Perhaps, like a comet, the distanced, mystical and intangible nature of BIH has helped them stay in the shadows, whereas Clark was there available to attack, in front of the cameras, on the radio, in the papers. If we couldn’t smash the comet, we’ll smash the observatory.

But the problem persists.

And while some elements of Birmingham’s support argue that a decent manager could work with Birmingham’s meagre resources, young playing squad and produce greater results than a 28% winning ratio and three home wins in two seasons – I doubt the improvement will be markedly better, [although I’m happy to be proven wrong].

Let’s be blunt, under Clark we were 21st in the division, under a better coach we’ll probably move up to 15th. Hardly inspiring stuff.

Yes, a decent coach may be the difference between staying up and going down, but if staying up means that that BIH continue to hold onto the club, and this lifeless existence of floating around in the ghost-lands of the lower Championship while all our youth products get prised away by Stoke, Cardiff and Crystal Palace – is it worth it?
A question for another time perhaps.

Clark has barely finished his Bovril and the replacements are being mooted on the Birmingham forums. Burton’s Gary Rowett has emerged as the favourite to take over, and of this I am torn.

Growing up as a right-back, playing for Ulverley Hawks in the Central Warwickshire League, I modelled myself on Gary Rowett [Birmingham’s right back at the time]. I love the man.

The guy oozed class. Perhaps a modern comparison would be Pablo Zabaleta’s knack of winning absolutely everything, with Gary Neville’s sense of statesmanship. Rowett was the best right-back I’ve seen in a Birmingham shirt.
After injuries cut his career short he briefly entered local radio and, bizarrely for local Birmingham media, sounded like he knew exactly what he was talking about, even delivering his opinions in a thoughtful and measured way. He moved into management, and has turned Burton Albion from League Two cannon fodder into one of the strongest teams in the division, on a shoestring budget.

He seems to have…’it’. So why am I conflicted?

Well imagine that Gary Rowett really is the real deal. What a total waste of an appointment it would be if the moment Rowett returned home, the Carson Yeung comet still loomed in the sky above.

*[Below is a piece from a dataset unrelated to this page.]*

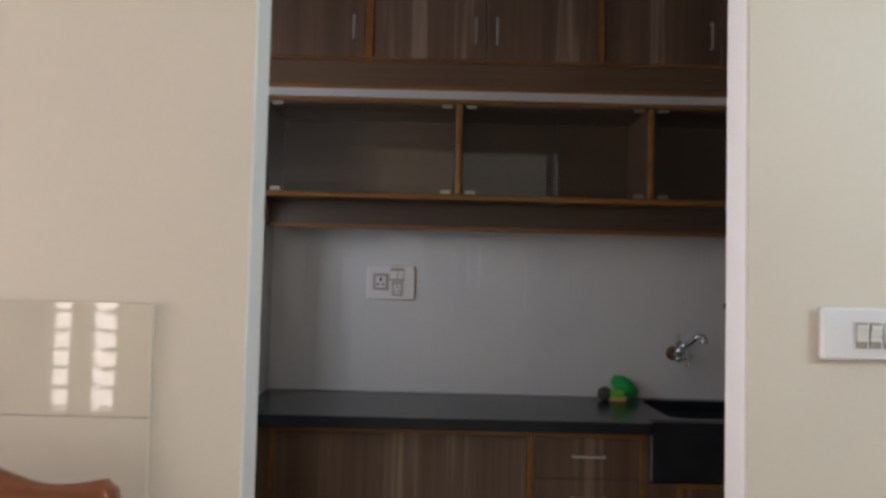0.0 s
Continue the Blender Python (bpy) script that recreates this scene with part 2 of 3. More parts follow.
# ---- setting ----
H = 2.7
DX0, DX1, DTOP = 0.298, 1.184, 1.90
structure("floor", boxes((-2.3, 3.1, -4.5, 0.1, -0.1, 0.0)), floor_stone, "polished beige stone floor", "floor")
structure("ceiling", boxes((-2.3, 3.1, -4.5, 0.1, H, H + 0.1)), white_plaster, "white painted plaster ceiling", "ceiling")
wall_front = structure("wall_partition", boxes((-2.2, DX0, -1.5, -1.4, 0, H), (DX1, 3.0, -1.5, -1.4, 0, H), (DX0, DX1, -1.5, -1.4, DTOP, H)),
                       cream_paint, "cream painted partition wall with a doorway", "wall")
wall_back = structure("wall_back", boxes((-0.6, 2.4, 0.003, 0.1, 0, H)), grout, "kitchen back wall behind white tiles", "wall")
wall_pier = structure("wall_pier", prism(bmesh.new(), [(-0.5, -0.267), (0.009, -0.267), (-0.001, 0.008), (-0.5, 0.008)], 2, 0, H), cream_paint, "cream painted pier above white tiles", "wall")
structure("wall_left", boxes((-0.6, -0.5, -1.4, 0.008, 0, 1.22), (-0.6, -0.5, -1.4, 0.008, 1.9, H), (-0.6, -0.5, -1.4, -1.22, 1.22, 1.9), (-0.6, -0.5, -0.7, 0.008, 1.22, 1.9)),
          white_plaster, "white plastered kitchen wall with a window", "wall")
structure("wall_right", boxes((2.3, 2.4, -1.4, 0.008, 0, H)), cream_paint, "cream painted kitchen end wall", "wall")
# The opening in this unseen wall is added to let that fill in.
structure("room_wall_left", boxes((-2.3, -2.2, -4.4, -1.4, 0, 0.4), (-2.3, -2.2, -4.4, -1.4, 1.5, H), (-2.3, -2.2, -4.4, -2.3, 0.4, 1.5), (-2.3, -2.2, -1.6, -1.4, 0.4, 1.5)),
          cream_paint, "cream painted room wall with an added wide window opening", "wall")
# Unseen wall; its high opening is assumed, for the cool side lamp.
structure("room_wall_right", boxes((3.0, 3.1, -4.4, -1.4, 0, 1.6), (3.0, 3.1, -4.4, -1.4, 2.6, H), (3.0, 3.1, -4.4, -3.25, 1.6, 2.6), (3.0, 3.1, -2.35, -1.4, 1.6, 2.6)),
          cream_paint, "cream painted room wall with an added high window opening", "wall")
structure("room_wall_back", boxes((-2.3, -1.55, -4.5, -4.4, 0, H), (-0.89, 0.33, -4.5, -4.4, 0, H), (0.51, 3.1, -4.5, -4.4, 0, H),
                                  (-1.55, -0.89, -4.5, -4.4, 0, 0.48), (-1.55, -0.89, -4.5, -4.4, 1.9, H), (0.33, 0.51, -4.5, -4.4, 0, 0.20), (0.33, 0.51, -4.5, -4.4, 1.9, H)),
          cream_paint, "cream painted room wall with two windows", "wall")
# white lining of the doorway, a few millimetres proud
for n, x0, x1 in (("jamb_1", DX0 - 0.001, DX0 + 0.004), ("jamb_2", DX1 - 0.004, DX1 + 0.001)):
    structure(n, boxes((x0, x1, -1.497, -1.403, 0, DTOP - 0.004)), jamb_paint, "white painted plaster doorway reveal", "doorway")
structure("jamb_3", boxes((DX0 + 0.004, DX1 - 0.004, -1.497, -1.403, DTOP - 0.004, DTOP + 0.001)), jamb_paint, "white painted plaster doorway soffit", "doorway")


def window(name, axis, at, lo, hi, z0, z1, bars, label, thick=0.018):
    """A frame with level bars, in the plane axis = at."""
    def b(a0, a1, h0, h1, d0, d1):
        return (d0, d1, a0, a1, h0, h1) if axis == 0 else (a0, a1, d0, d1, h0, h1)
    w = thing(name, (0, 0, 0), label, "window")
    w["kind"] = "structure"
    t = 0.03
    for n, d in (("window_frame", b(lo, lo + t, z0, z1, at - 0.02, at + 0.02)), ("window_frame", b(hi - t, hi, z0, z1, at - 0.02, at + 0.02)),
                 ("window_frame", b(lo + t, hi - t, z0, z0 + t, at - 0.02, at + 0.02)), ("window_frame", b(lo + t, hi - t, z1 - t, z1, at - 0.02, at + 0.02))):
        part(n, boxes(d), bar_paint, w)
    mid = (lo + hi) / 2
    part("mullion", boxes(b(mid - 0.012, mid + 0.012, z0 + t, z1 - t, at - 0.015, at + 0.015)), bar_paint, w)
    for k in range(1, bars):
        z = z0 + (z1 - z0) * k / bars
        part("grille_bar", boxes(b(lo + t, hi - t, z - thick / 2, z + thick / 2, at - 0.006, at + 0.006)), bar_paint, w)
    return w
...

We wouldn’t see the real Rowett. He’d be hampered by the same ills Clark had to contend with. Rowett would then leave the club with us never really seeing what might have been had he been given the chance under more stable conditions.

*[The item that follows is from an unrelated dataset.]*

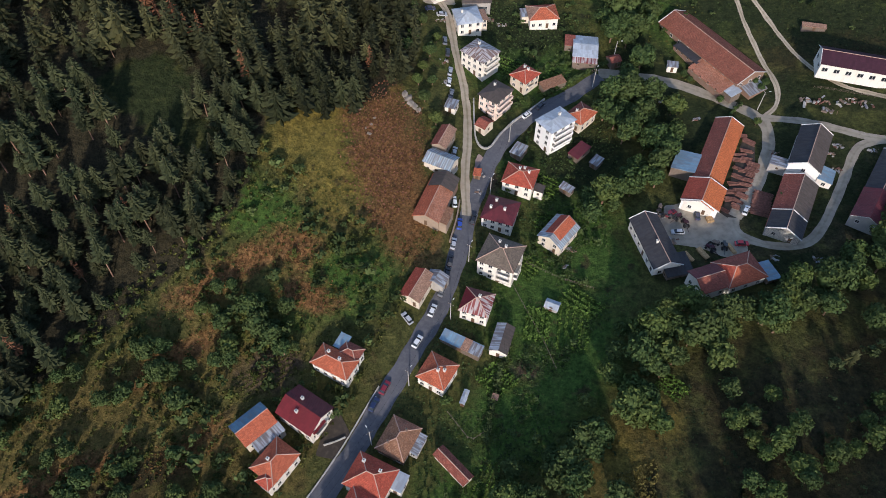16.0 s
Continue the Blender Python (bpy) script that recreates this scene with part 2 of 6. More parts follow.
def road_mat(name, c, c2, scale, edge=0.0, ruts=0.0):
    m, n, l, b = mat(name, 0.9)
    big, fine = noise_tex(n, l, 0.12, 5), noise_tex(n, l, scale, 6)
    col = ramp(n, l, big, (0.3, shade(c, 0.75)), (0.7, shade(c, 1.2)))
    col = mixc(n, l, ramp(n, l, fine, (0.45, (0, 0, 0)), (0.75, (0.7, 0.7, 0.7))), col, c2)
    if ruts:
        uv = n.new("ShaderNodeTexCoord").outputs["UV"]
        sx = n.new("ShaderNodeSeparateXYZ")
        l.new(uv, sx.inputs[0])
        mid = maths(n, l, "ABSOLUTE", maths(n, l, "SUBTRACT", sx.outputs[0], 0.5))
        strip = maths(n, l, "SUBTRACT", maths(n, l, "ADD", fine, 0.35), maths(n, l, "MULTIPLY", mid, 5.0), True)
        col = mixc(n, l, maths(n, l, "MULTIPLY", strip, ruts, True), col, (0.09, 0.085, 0.03))
    l.new(col, b.inputs["Base Color"])
    bump(n, l, b, fine, 0.4, 0.05)
    return m


ASPHALT = road_mat("asphalt", (0.105, 0.105, 0.115), (0.16, 0.155, 0.155), 0.9)
GRAVEL = road_mat("gravel", (0.34, 0.295, 0.225), (0.17, 0.14, 0.10), 0.45, 0, 0.25)
DIRT = road_mat("dirt_track", (0.43, 0.36, 0.265), (0.28, 0.22, 0.145), 0.6, 0, 0.6)

# meadow: grass with lush, dry, rusty and bare ground where each grows; the dark brown and dark green also hold shade
GROUND, n, l, b = mat("meadow", 0.95, 0, 0.15)
fine, mid, big = noise_tex(n, l, 1.1, 8, "Object", None, 0.7), noise_tex(n, l, 0.16, 7), noise_tex(n, l, 0.02, 5)
col = ramp(n, l, fine, (0.3, (0.036, 0.046, 0.013)), (0.52, (0.078, 0.084, 0.024)), (0.75, (0.140, 0.130, 0.042)))
col = mixc(n, l, ramp(n, l, big, (0.35, (0, 0, 0)), (0.65, (0.45, 0.45, 0.45))), col, ramp(n, l, fine, (0.35, (0.075, 0.068, 0.020)), (0.7, (0.175, 0.140, 0.046))))


def cover(name, stops, soft=0.6):
    global col
    f = maths(n, l, "ADD", attr(n, name), maths(n, l, "MULTIPLY", maths(n, l, "SUBTRACT", mid, 0.5), 2.2))
    f = ramp(n, l, f, (0.5 - soft / 2, (0, 0, 0)), (0.5 + soft / 2, (1, 1, 1)))
    col = mixc(n, l, f, col, ramp(n, l, fine, *stops))


cover("dry", ((0.32, (0.066, 0.055, 0.017)), (0.55, (0.138, 0.106, 0.033)), (0.75, (0.23, 0.18, 0.066))))
cover("golden", ((0.32, (0.095, 0.082, 0.018)), (0.55, (0.20, 0.155, 0.035)), (0.75, (0.31, 0.235, 0.075))))
cover("lush", ((0.32, (0.026, 0.058, 0.012)), (0.55, (0.066, 0.118, 0.023)), (0.75, (0.115, 0.168, 0.038))))
cover("fern", ((0.30, (0.085, 0.044, 0.018)), (0.52, (0.23, 0.118, 0.046)), (0.75, (0.38, 0.225, 0.10))))
cover("soil", ((0.32, (0.045, 0.030, 0.018)), (0.6, (0.11, 0.08, 0.05)), (0.8, (0.19, 0.15, 0.10))))
cover("heath_shaded", ((0.32, (0.024, 0.021, 0.010)), (0.6, (0.056, 0.046, 0.019)), (0.8, (0.11, 0.086, 0.034))))
cover("weeds", ((0.32, (0.014, 0.021, 0.008)), (0.6, (0.034, 0.044, 0.015)), (0.8, (0.070, 0.076, 0.028))))
cover("litter", ((0.32, (0.020, 0.019, 0.011)), (0.6, (0.050, 0.043, 0.023)), (0.8, (0.090, 0.072, 0.040))))
patchy = noise_tex(n, l, 0.42, 6, "Object", None, 0.75)
col = mixc(n, l, 1.0, col, ramp(n, l, patchy, (0.34, (0.42, 0.46, 0.42)), (0.5, (0.85, 0.85, 0.85)), (0.68, (1.35, 1.3, 1.2))), "MULTIPLY")
l.new(col, b.inputs["Base Color"])
bump(n, l, b, patchy, 1.0, 0.8)

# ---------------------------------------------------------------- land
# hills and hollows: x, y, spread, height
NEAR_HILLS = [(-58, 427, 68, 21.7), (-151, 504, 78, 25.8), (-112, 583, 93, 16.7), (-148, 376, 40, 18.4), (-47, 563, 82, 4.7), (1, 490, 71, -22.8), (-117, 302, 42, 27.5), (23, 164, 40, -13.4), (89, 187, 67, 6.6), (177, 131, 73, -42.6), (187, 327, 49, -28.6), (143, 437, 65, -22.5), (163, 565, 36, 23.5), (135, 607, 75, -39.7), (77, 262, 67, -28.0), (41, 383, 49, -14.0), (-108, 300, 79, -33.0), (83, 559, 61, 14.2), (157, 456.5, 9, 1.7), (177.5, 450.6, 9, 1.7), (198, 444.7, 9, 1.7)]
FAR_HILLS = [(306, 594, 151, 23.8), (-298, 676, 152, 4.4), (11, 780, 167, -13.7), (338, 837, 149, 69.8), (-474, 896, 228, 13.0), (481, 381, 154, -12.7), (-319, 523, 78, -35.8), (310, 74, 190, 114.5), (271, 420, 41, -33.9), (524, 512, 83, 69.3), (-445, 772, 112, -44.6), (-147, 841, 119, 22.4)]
SHADE_RIDGE_Y, SHADE_RIDGE_SPREAD = -200.0, 95.0


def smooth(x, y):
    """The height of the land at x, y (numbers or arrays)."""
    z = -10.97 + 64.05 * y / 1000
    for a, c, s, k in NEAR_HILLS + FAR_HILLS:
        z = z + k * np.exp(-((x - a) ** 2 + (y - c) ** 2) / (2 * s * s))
    # an unseen long ridge on the sunny side, rising eastward, added to shade the valley
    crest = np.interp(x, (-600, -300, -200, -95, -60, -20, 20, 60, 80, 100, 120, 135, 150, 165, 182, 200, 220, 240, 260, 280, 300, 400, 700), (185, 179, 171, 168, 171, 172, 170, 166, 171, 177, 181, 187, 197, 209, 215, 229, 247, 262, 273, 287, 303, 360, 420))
    return z + crest * np.exp(-((y - SHADE_RIDGE_Y) ** 2) / (2 * SHADE_RIDGE_SPREAD ** 2))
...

Who knows, a couple of bad seasons and Brummie Moe might be calling for Rowett’s head, while in Hong Kong they continue to knit the next Guy Fawkes effigy for us proles to burn.

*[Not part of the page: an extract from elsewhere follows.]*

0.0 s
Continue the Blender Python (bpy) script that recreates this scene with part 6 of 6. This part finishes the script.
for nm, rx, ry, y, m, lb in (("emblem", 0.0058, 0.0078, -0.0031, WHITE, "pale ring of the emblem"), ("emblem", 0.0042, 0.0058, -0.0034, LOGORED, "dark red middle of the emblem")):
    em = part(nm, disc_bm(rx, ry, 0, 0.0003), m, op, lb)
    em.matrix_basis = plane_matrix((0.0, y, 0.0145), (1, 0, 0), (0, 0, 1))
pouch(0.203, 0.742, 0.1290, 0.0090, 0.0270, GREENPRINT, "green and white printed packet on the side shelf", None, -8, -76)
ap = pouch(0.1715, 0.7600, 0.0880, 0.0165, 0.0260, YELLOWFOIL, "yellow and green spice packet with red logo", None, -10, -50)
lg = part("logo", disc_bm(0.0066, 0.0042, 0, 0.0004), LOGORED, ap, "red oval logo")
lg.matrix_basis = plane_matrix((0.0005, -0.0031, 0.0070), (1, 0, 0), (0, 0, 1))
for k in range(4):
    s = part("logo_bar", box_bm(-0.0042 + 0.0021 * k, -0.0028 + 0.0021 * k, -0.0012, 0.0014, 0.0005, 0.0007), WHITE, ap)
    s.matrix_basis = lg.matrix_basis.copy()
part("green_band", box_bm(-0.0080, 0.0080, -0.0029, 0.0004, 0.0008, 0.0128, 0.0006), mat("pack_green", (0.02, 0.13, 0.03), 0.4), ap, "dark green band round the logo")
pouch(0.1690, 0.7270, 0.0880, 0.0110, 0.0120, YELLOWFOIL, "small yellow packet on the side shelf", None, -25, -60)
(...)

Now Clark has gone, Blues fans must unite behind the new manager and unite behind a movement to oust BIH. Continually attacking the manager [even if the manager is terrible] in our current circumstance is becoming increasingly pointless and is only acting as a distraction from the reality of our grave situation.

I wish Lee Clark all the best in the future and hope he finds a club that fits his style and his personality and gives him the chance he needs to fine tune his managerial attributes. Let’s hope he can leave his house this weekend and treat himself with a few Flaming Moes.

As for Birmingham, we cannot allow the changing of the manager to be a smokescreen. The club must be sold. How the fans can bring that about is anybody’s guess – but bickering about the manager’s selection of Neal Eardley instead of Paul Caddis, or whether Wes Thomas should partner Donaldson, or whether the big screen is as big as it used to be, all these trivialities need to stop, or at least take a backseat behind the most important focus – the campaign to get our Blues back.